We introduce and analyze a fully-mixed finite element method for a fluid-solid
interaction problem in 2D. The model consists of an elastic body which is subject to a
given incident wave that travels in the fluid surrounding it. Actually, the fluid is
supposed to occupy an annular region, and hence a Robin boundary condition imitating the
behavior of the scattered field at infinity is imposed on its exterior boundary, which is
located far from the obstacle. The media are governed by the elastodynamic and acoustic
equations in time-harmonic regime, respectively, and the transmission conditions are given
by the equilibrium of forces and the equality of the corresponding normal displacements.

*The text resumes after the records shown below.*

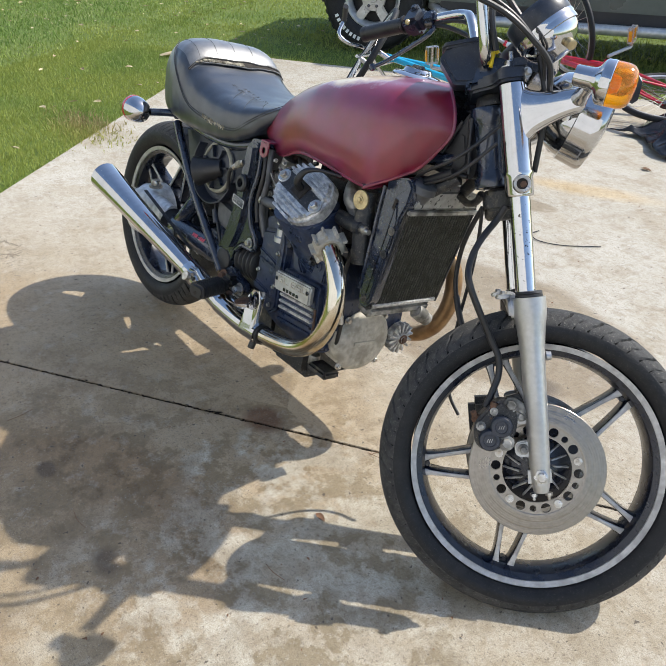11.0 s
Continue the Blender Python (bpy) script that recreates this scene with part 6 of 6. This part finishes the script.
blades("dead_grass", np.c_[rng0.normal(-2.86, 0.2, 1500), rng0.normal(0.60, 0.09, 1500)], 0.04, 0.006, DRYGRASS, "patch of dead straw-coloured grass", 9)


def leaf_litter(name, spots, size, mat, label, seed, z=0.006):
    r = random.Random(seed)
    bm = bmesh.new()
    for x, y in spots:
        m = Matrix.Translation((x, y, z + r.uniform(0, 0.02 if z > 0.01 else 0.002))) @ Matrix.Rotation(r.uniform(0, 6.3), 4, "Z") @ Matrix.Rotation(r.uniform(-0.5, 0.5), 4, "X")
        s = size * r.uniform(0.5, 1.3)
        pts = [(-1, 0, 0.1), (-0.4, 0.42, 0.25), (0.3, 0.38, 0.2), (1, 0, 0.05), (0.3, -0.4, 0.22), (-0.4, -0.36, 0.3)]
        v = [bm.verts.new(m @ Vector((a * s, b * s, c * s))) for a, b, c in pts]
        c0 = bm.verts.new(m @ Vector((0, 0, 0)))
        for i in range(6):
            bm.faces.new((v[i], v[(i + 1) % 6], c0))
    return tagged(part(name, bm, mat), label, "leaves", kind="stuff")


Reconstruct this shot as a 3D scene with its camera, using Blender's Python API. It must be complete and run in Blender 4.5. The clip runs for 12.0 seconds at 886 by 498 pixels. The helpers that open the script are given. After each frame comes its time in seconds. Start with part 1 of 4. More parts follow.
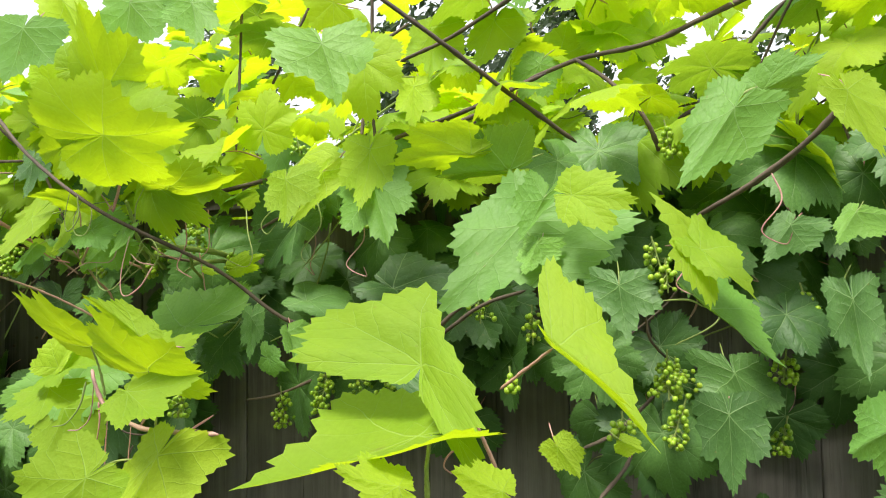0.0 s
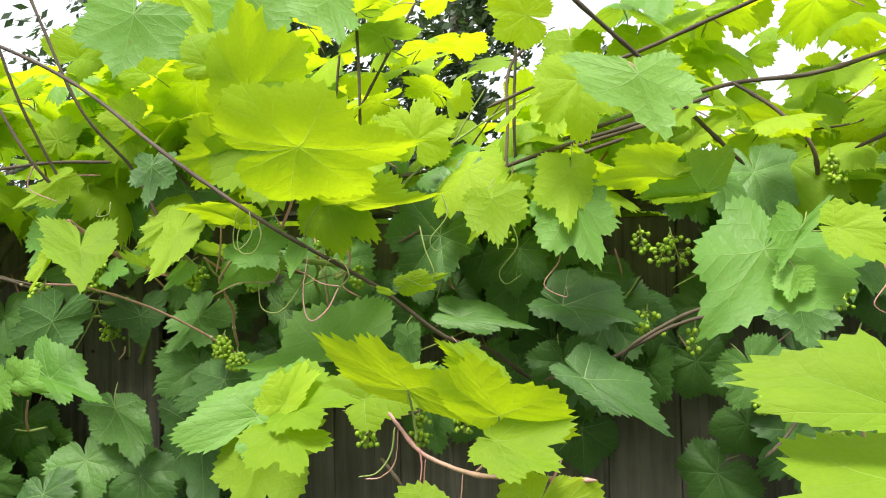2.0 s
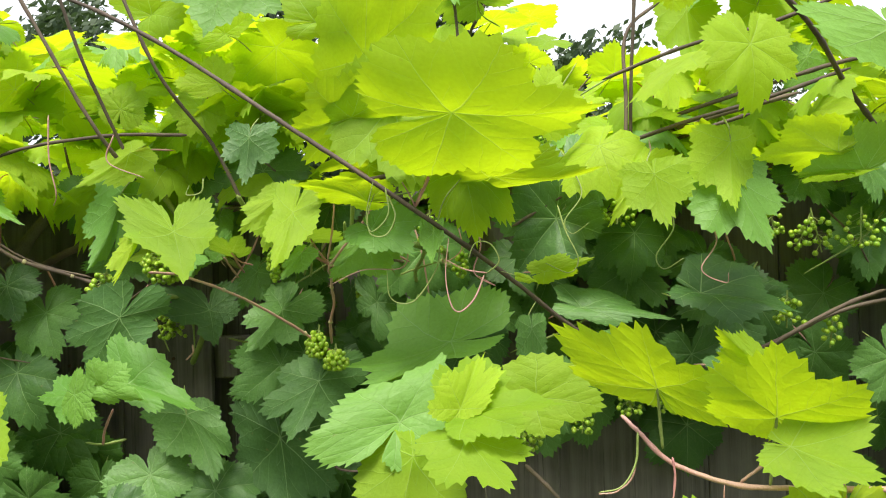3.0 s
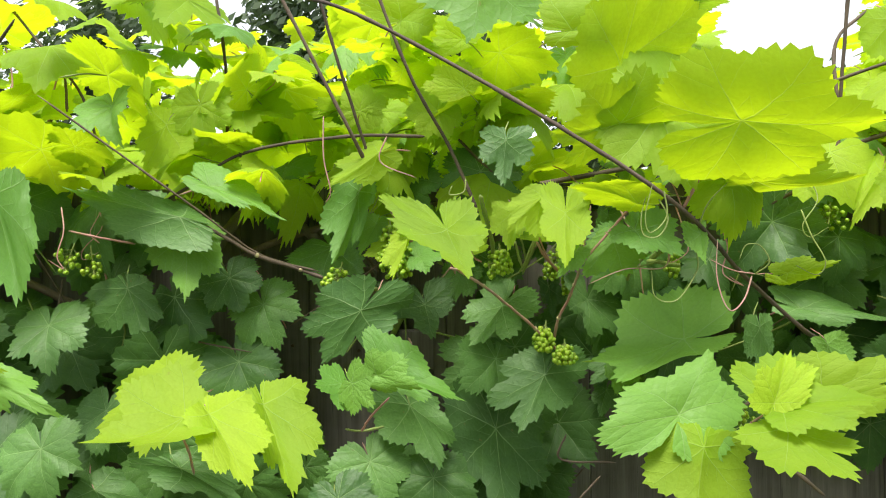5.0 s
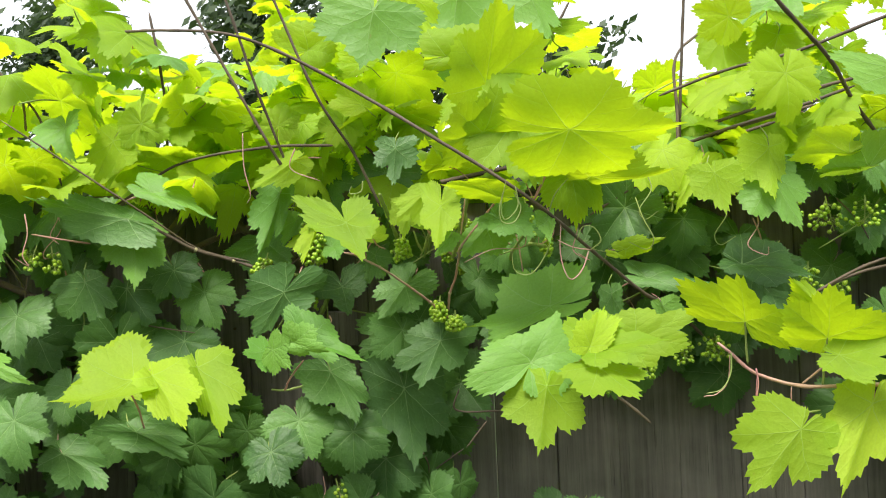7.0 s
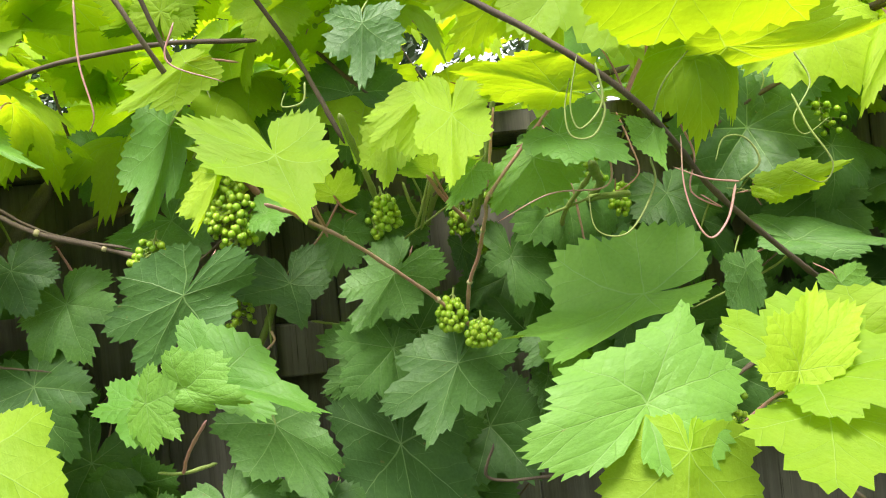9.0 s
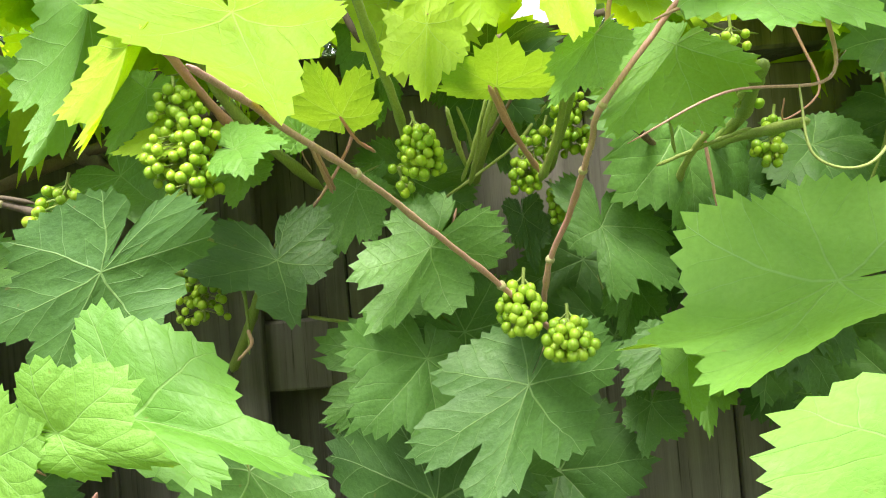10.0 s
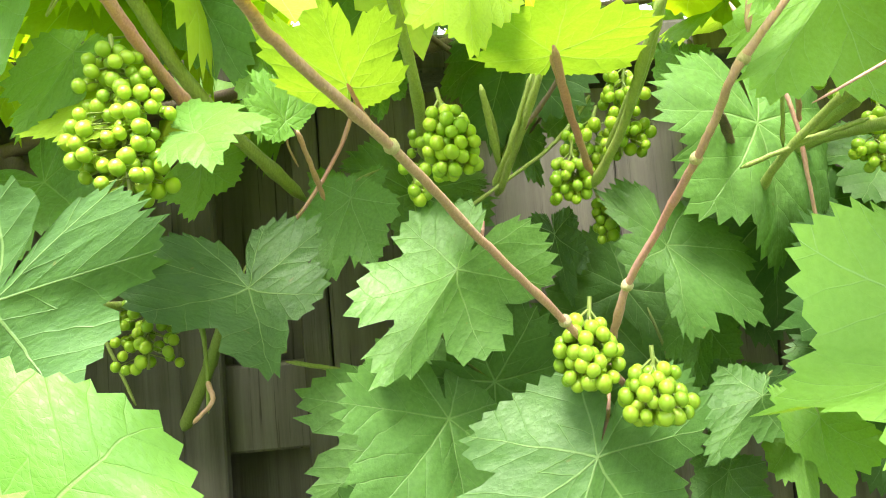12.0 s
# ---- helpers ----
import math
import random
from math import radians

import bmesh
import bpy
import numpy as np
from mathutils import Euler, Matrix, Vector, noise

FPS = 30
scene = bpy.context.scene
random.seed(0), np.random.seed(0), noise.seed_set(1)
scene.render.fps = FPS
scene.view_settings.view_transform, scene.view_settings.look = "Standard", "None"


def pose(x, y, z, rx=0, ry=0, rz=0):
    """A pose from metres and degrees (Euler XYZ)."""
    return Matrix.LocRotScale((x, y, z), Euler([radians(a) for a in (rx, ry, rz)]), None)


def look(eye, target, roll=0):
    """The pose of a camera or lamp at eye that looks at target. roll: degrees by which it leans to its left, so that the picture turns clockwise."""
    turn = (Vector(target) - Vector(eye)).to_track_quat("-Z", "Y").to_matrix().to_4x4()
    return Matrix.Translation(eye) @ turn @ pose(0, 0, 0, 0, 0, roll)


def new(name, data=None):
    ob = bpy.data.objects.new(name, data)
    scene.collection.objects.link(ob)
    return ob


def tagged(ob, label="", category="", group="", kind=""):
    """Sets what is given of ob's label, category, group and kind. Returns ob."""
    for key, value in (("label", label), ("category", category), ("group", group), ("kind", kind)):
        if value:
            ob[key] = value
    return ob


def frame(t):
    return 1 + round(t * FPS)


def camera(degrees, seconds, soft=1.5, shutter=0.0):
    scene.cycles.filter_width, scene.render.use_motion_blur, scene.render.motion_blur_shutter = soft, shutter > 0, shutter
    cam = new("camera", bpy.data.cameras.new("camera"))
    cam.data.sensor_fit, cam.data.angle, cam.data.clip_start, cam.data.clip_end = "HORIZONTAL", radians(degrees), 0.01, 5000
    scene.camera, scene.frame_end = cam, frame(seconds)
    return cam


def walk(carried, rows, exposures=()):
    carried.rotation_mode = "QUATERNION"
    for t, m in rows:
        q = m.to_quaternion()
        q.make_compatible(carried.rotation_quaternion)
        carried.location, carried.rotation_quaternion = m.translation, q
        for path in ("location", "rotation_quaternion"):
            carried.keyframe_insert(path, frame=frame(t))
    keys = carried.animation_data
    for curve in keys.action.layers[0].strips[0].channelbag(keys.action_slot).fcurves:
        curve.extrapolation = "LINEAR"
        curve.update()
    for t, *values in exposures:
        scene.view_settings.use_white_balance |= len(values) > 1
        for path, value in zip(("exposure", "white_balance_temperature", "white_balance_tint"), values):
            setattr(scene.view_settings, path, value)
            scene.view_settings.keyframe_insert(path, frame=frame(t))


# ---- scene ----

We first apply dual-mixed approaches in both domains, and then employ the governing
equations to eliminate the displacement u of the solid and the pressure p
of the fluid. In addition, since both transmission conditions become essential, they are
enforced weakly by means of two suitable Lagrange multipliers. As a consequence, the
Cauchy stress tensor and the rotation of the solid, together with the gradient of
p and the traces of u and p on the boundary of the
fluid, constitute the unknowns of the coupled problem. Next, we show that suitable
decompositions of the spaces to which the stress and the gradient of p
belong, allow the application of the Babuška–Brezzi theory and the Fredholm alternative
for analyzing the solvability of the resulting continuous formulation. The unknowns of the
solid and the fluid are then approximated by a conforming Galerkin scheme defined in terms
of PEERS elements in the solid, Raviart–Thomas of lowest order in the fluid, and
continuous piecewise linear functions on the boundary. Then, the analysis of the discrete
method relies on a stable decomposition of the corresponding finite element spaces and
also on a classical result on projection methods for Fredholm operators of index zero.
Finally, some numerical results illustrating the theory are presented.